The joint committee on the Draft Mental Health Bill called for the parts of the proposed legislation that deal with preventive detention to be rewritten before the Bill is placed before Parliament.
The proposals places too great an emphasis on protecting the public from potential risks from a small minority of dangerous people suffering from personality disorders like psychopathy, at the expense of the civil rights of others with mental illnesses who pose no risk to others, it said.
While accepting the need for a broader definition of mental disorder, the committee said there was a danger that the Bill could be used as a means of social control.
Lord Carlile of Berriew, the committee's chairman, said the "fundamentally flawed" draft legislation pandered to public misconceptions about violence and mental illness, and failed to protect patients' rights.
"Far too many people could be forced into treatment unnecessarily. They can be detained even though the treatment they receive does not help their condition and they can be detained compulsorily even if they are perfectly capable of making their own decisions," he said.
"This is well beyond what is required and the committee believes that ministers should consider redrafting significant sections of the Bill."
Lord Carlile said that it was virtually impossible to predict whether a patient with a personality disorder might harm other people.
His committee had examined volumes of evidence on cases and had concluded "that there was no reliable evidence to show that anyone can predict those terrible outcomes".

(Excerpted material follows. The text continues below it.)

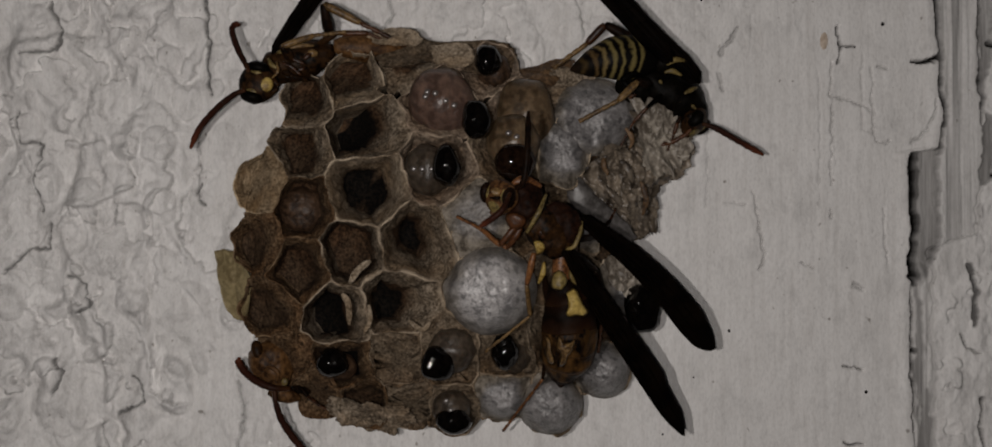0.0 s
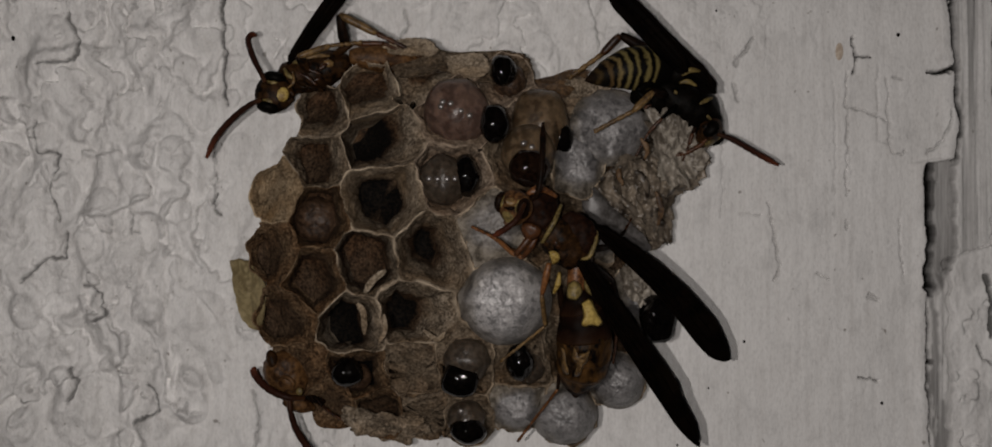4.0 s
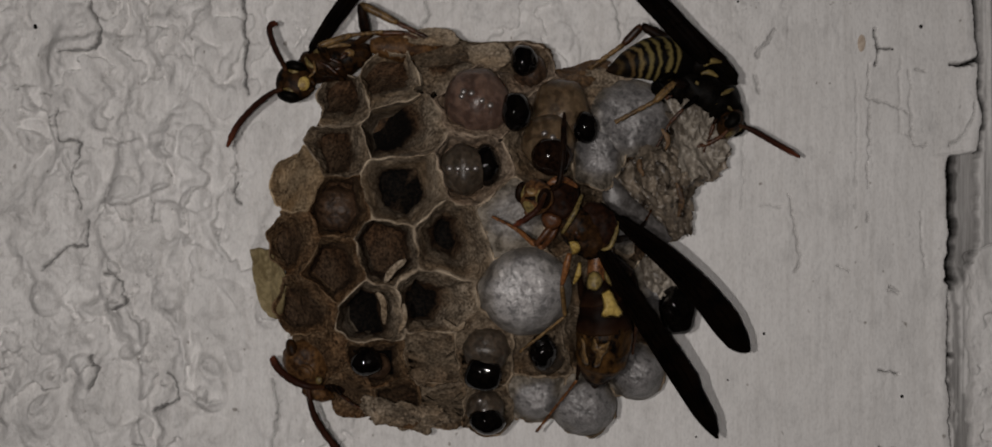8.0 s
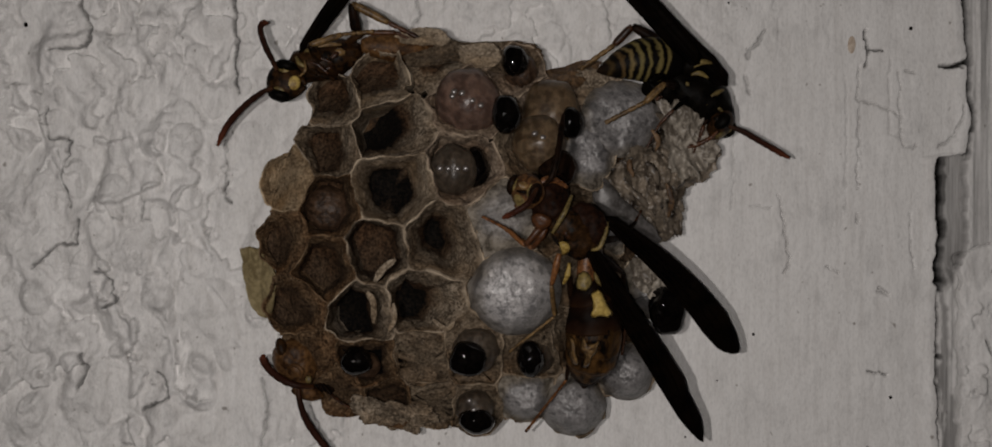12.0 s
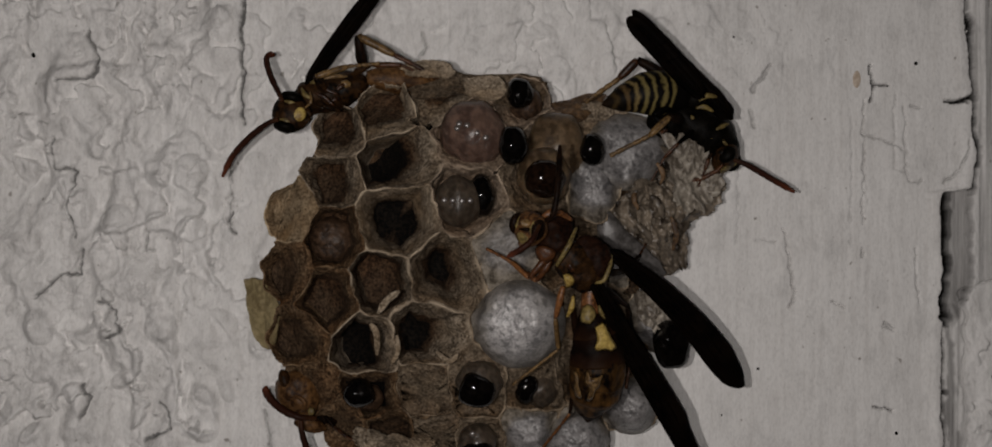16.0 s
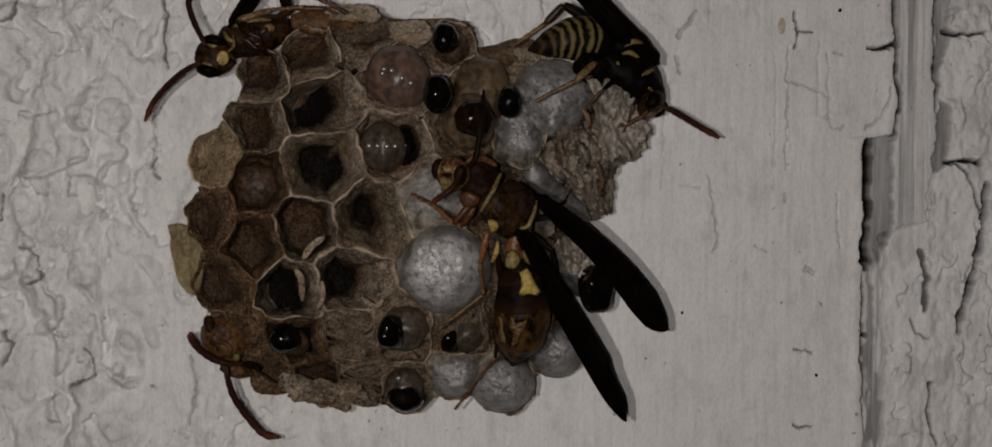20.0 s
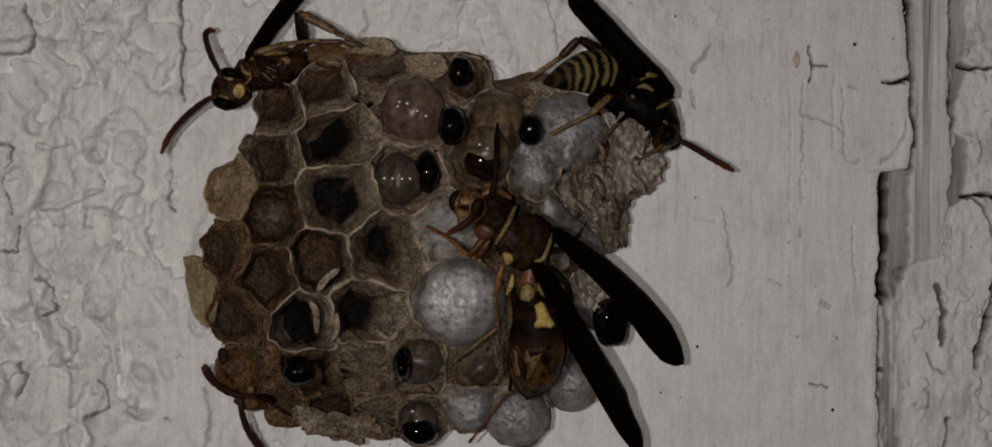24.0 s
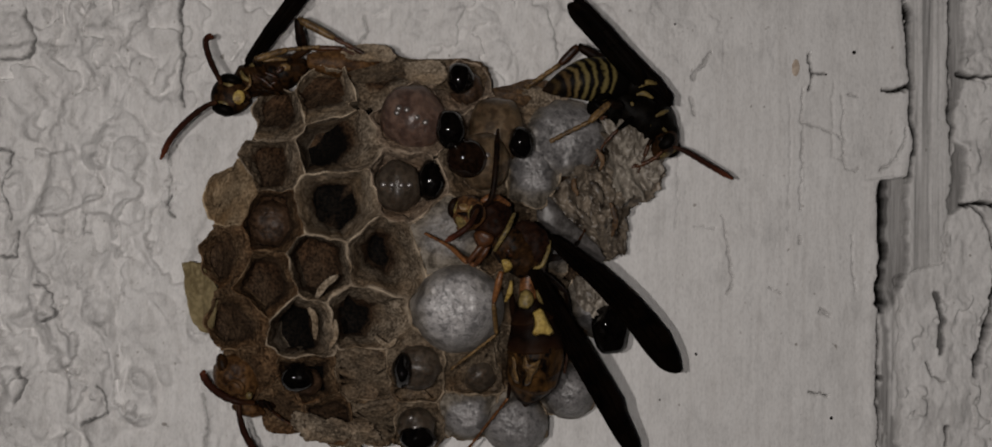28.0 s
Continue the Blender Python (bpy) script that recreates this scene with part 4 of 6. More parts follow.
def comb_cell(key, nest, seed):
    c, dh, reach, cap = CELLS[key]
    outer, poly = mouth(key)
    n = len(poly)
    mid = sum(poly, V((0, 0))) / n
    top = dome(mid.x, mid.y) + dh
    depth = min(3.6 if key in SHALLOW else 8.0, top - 1.6)
    root = V((ROOT.x, ROOT.z))
    verts, faces, along = [], [], []

    def ring(inset, down, wav, line):
        """A ring of the outer wall or the lip; neighbours share its height and waves."""
        first = len(verts)
        for p in line:
            d = p - mid
            q = d.normalized() * max(d.length - inset * (1 + 0.8 * noise.noise(V((p.x * 0.9, p.y * 0.9, 4.0 + seed)))), 0.2)
            narrow = 1 - 0.006 * down
            at = root + (mid - root) * narrow + q * narrow
            rag = wav * (0.50 * noise.noise(V((p.x * 0.8, p.y * 0.8, 3.0))) + 0.34 * noise.noise(V((p.x * 2.3, p.y * 2.3, 6.0))) + 0.26 * noise.noise(V((p.x * 4.6, p.y * 4.6, 9.0))))
            rag -= wav * 0.9 * max(noise.noise(V((p.x * 0.55, p.y * 0.55, 30.0))) - 0.2, 0)
            at += wav * V((0.40 * noise.noise(V((p.x * 0.7, p.y * 0.7, 8.0))) + 0.06 * noise.noise(V((p.x * 4.0, p.y * 4.0, 8.0))), 0.40 * noise.noise(V((p.x * 0.7, p.y * 0.7, 18.0))) + 0.06 * noise.noise(V((p.x * 4.0, p.y * 4.0, 18.0)))))
            verts.append(V((at.x, -max(dome(p.x, p.y) + dh + rag - down, 0.8), at.y)))
            along.append(0.0)
        return first

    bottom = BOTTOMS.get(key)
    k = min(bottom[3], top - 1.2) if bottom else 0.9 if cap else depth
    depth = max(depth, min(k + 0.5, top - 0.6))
    lip = 0.08 + 0.03 * noise.noise(V((c[0], c[2], 1.0)))
    wide, high = max(abs(p.x - mid.x) for p in poly) * 0.96, max(abs(p.y - mid.y) for p in poly) * 0.96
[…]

"We fear that an awful lot of people could be locked up in psychiatric hospitals who pose no significant risk of harming others," he told BBC Radio 4's Today programme.

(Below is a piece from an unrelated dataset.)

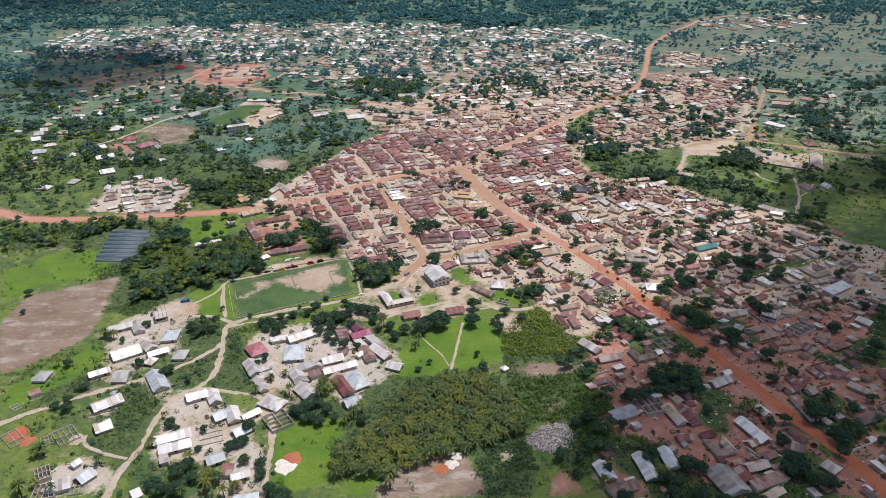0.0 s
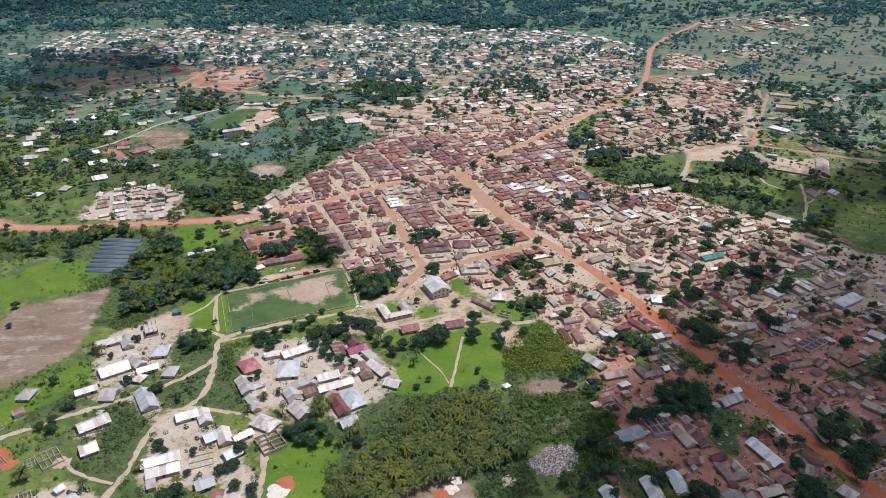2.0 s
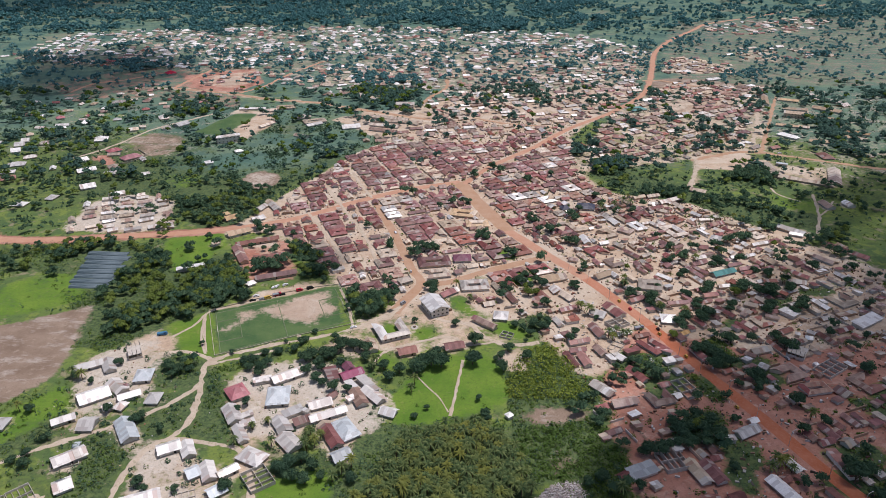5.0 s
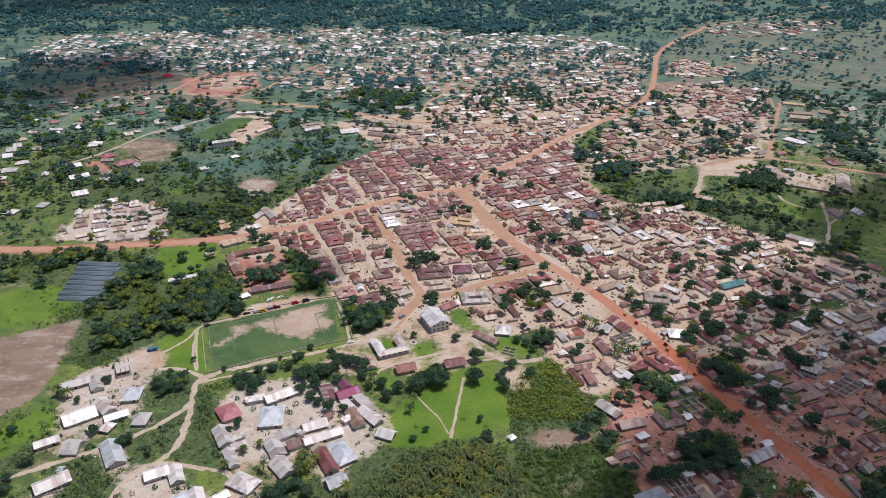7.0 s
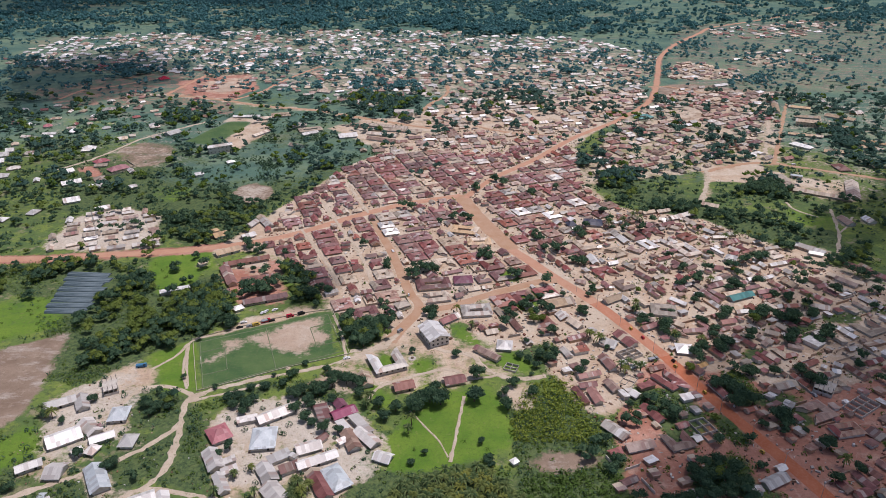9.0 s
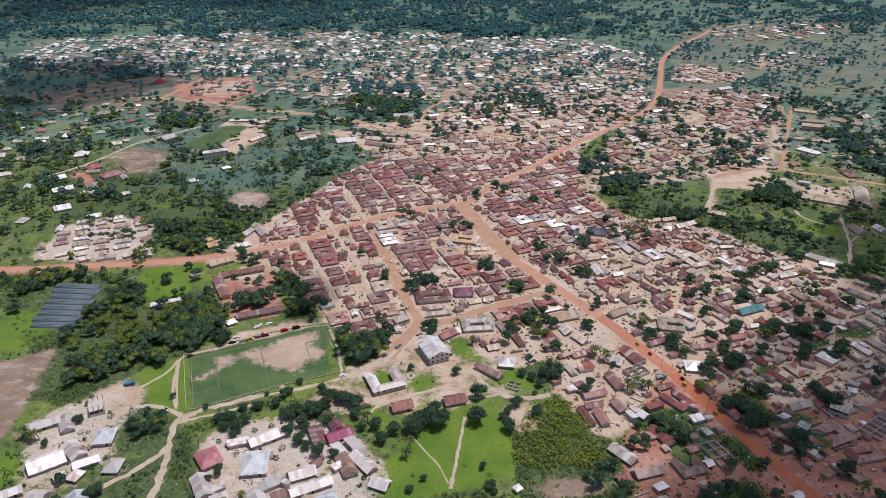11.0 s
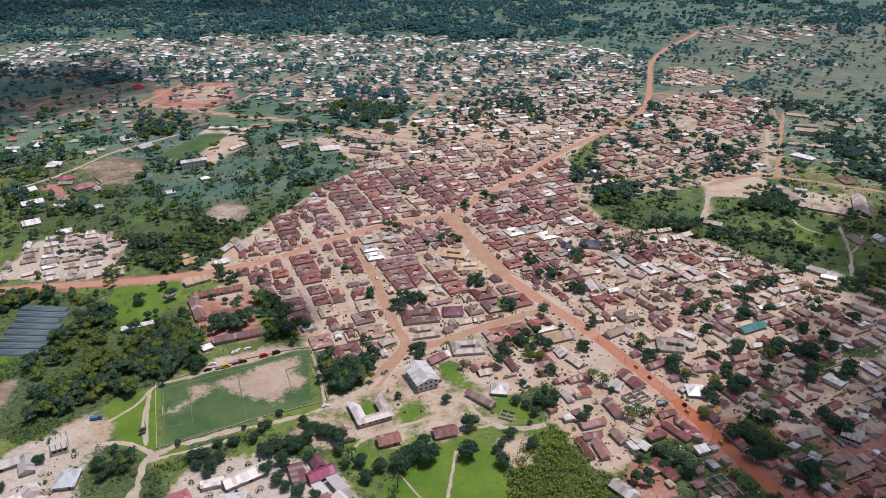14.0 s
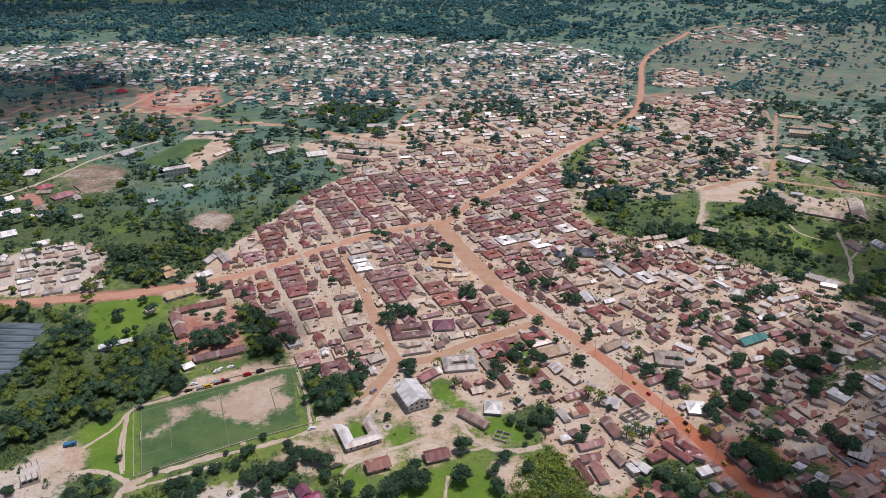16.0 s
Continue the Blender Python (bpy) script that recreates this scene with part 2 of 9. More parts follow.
    red = n.mix(n.ramp(mid, 0.36, 0.66), rgb(0.36, 0.155, 0.108), rgb(0.47, 0.245, 0.180))
    red = n.mix(n.math("MULTIPLY", n.ramp(n.noise(pos, 0.13, 5.0, 0.7), 0.54, 0.64), 0.6), red, rgb(0.56, 0.38, 0.30))
    red = n.mix(n.math("MULTIPLY", n.ramp(fine, 0.48, 0.72), 0.55), red, rgb(0.17, 0.095, 0.07))
    brown = n.mix(n.ramp(mid, 0.36, 0.66), rgb(0.20, 0.14, 0.10), rgb(0.29, 0.215, 0.16))
    brown = n.mix(n.math("MULTIPLY", n.ramp(tuft, 0.55, 0.68), 0.6), brown, rgb(0.38, 0.30, 0.23))
    brown = n.mix(n.math("MULTIPLY", n.ramp(n.noise(n.scaled(pos, 1.0, 2.2, 1.0), 0.045, 6.0, 0.7), 0.52, 0.64), 0.75), brown, rgb(0.44, 0.385, 0.335))
    brown = n.mix(n.math("MULTIPLY", n.ramp(leaf, 0.58, 0.66), 0.55), brown, rgb(0.10, 0.075, 0.05))
    col = n.mix(cover("scrub"), grass, scrub)
    # far grass with dark and bare patches, its greens blued to imitate haze
    hazed_grass = n.mix(n.ramp(wide, 0.40, 0.60), rgb(0.080, 0.157, 0.118), rgb(0.140, 0.205, 0.132))
    hazed_grass = n.mix(n.math("MULTIPLY", n.ramp(n.noise(pos, 0.03, 5.0, 0.7), 0.50, 0.58), 0.7), hazed_grass, rgb(0.052, 0.112, 0.092))
    hazed_grass = n.mix(n.math("MULTIPLY", n.ramp(n.noise(pos, 0.007, 4.0, 0.6), 0.58, 0.66), 0.6), hazed_grass, rgb(0.25, 0.225, 0.155))
    col = n.mix(cover("hazed_grass"), col, hazed_grass)
    col = n.mix(cover("lawn"), col, lawn)
    col = n.mix(cover("brown"), col, brown)
    col = n.mix(cover("red"), col, red)
    col = n.mix(cover("sand"), col, sand)
    yard = n.mix(n.ramp(fine, 0.4, 0.66), rgb(0.56, 0.50, 0.425), rgb(0.44, 0.375, 0.30))
    yard = n.mix(n.math("MULTIPLY", n.ramp(leaf, 0.57, 0.65), 0.6), yard, rgb(0.15, 0.135, 0.075))
    yard = n.mix(n.math("MULTIPLY", n.ramp(n.noise(pos, 0.14, 5.0, 0.7), 0.56, 0.64), 0.5), yard, rgb(0.68, 0.63, 0.56))
    col = n.mix(cover("yard"), col, yard)
    col = n.mix(cover("turf"), col, turf)
    col = n.mix(cover("worn"), col, n.mix(0.45, sand, rgb(0.36, 0.275, 0.22)))
    col = n.mix(n.math("MULTIPLY", n.ramp(grit, 0.5, 0.72), 0.42), col, rgb(0.09, 0.075, 0.04))
    n.bump(n.math("ADD", n.math("MULTIPLY", fine, 0.6), n.math("MULTIPLY", grit, 0.4)), 0.6, 0.5)
    return n.done(col, 0.95)


# ---- plan: what stands where, on a raster of square metres ----
X0, Y0, NX, NY = -1500, 150, 3000, 2150
taken = np.zeros((NY, NX), bool)          # roads, houses and open places
unbuilt = np.zeros((NY, NX), bool)        # thickets with no houses
COVERS = ("scrub", "hazed_grass", "lawn", "brown", "red", "sand", "yard", "turf", "worn")
cover = {k: np.zeros((NY // 2, NX // 2), np.float32) for k in COVERS}


def inside(poly, res=1):
    """The raster cells inside a polygon: row and column slices and a mask."""
    p = np.array(poly, float)
    c0, r0 = np.maximum(((p.min(0) - (X0, Y0)) / res).astype(int), 0)
    c1, r1 = np.minimum(((p.max(0) - (X0, Y0)) / res).astype(int) + 2, (NX // res, NY // res))
    gx, gy = np.meshgrid(X0 + res * (np.arange(c0, c1) + 0.5), Y0 + res * (np.arange(r0, r1) + 0.5))
    m = np.zeros(gx.shape, bool)
    for (xa, ya), (xb, yb) in zip(p, np.roll(p, -1, 0)):
        if ya != yb:
            m ^= ((ya > gy) != (yb > gy)) & (gx < xa + (gy - ya) * (xb - xa) / (yb - ya))
    return slice(r0, r1), slice(c0, c1), m


def keep(poly):
    r, c, m = inside(poly)
    taken[r, c] |= m


def thicket(poly):
    """Rank growth in which nothing is built."""
    r, c, m = inside(poly)
    unbuilt[r, c] |= m
    paint("scrub", poly, 1.0)
    for other in ("red", "sand"):
        paint(other, poly, 0.0)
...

The parliamentary committee concluded that the Government should not "warehouse" people with personality disorders simply because the public was frightened of them, Lord Carlile said.
"Compulsory mental health treatment must be of therapeutic benefit. We fear the risk of mental health ASBOs, or a kind of concentration camp mentality."
Rosie Winterton, the health minister, said the Government wanted to increase safeguards for the "small number" of people detained because they posed a risk to themselves or others.
However, she said there was a balance to strike with public protection issues.
"The problem we have with the current Bill is that people who have a personality disorder and may be a very serious risk to others or to themselves may be considered untreatable," she told Today.
Ms Winterton was concerned that patients with a dual diagnosis - who suffered from drug dependency or were paedophiles as well as having a personality disorder - might be excluded from receiving any treatment because of their personality disorder.
"What this Bill does is to update the legislation so that where people have not been able to receive treatment...what this does is to provide that treatment for them and to say yes, there is an ability (to detain people). But they have to fulfil five very strict conditions and they have to be approved by an independent mental health tribunal."
Paul Farmer, the chairman of the Mental Health Alliance, which represents the 50 largest mental health groups, said the government should withdraw the Bill and draft a new version based on the committee's recommendations. "The committee has clearly listened to service users, carers, professionals and charities," he said.
The committee concluded that:
The MPs and peers also have major concerns about lack of resources to implement the Bill. Without adequate staffing and funding, they say the new tribunal will fail to improve patient safeguards, and mental health will remain the Cinderella service of the NHS.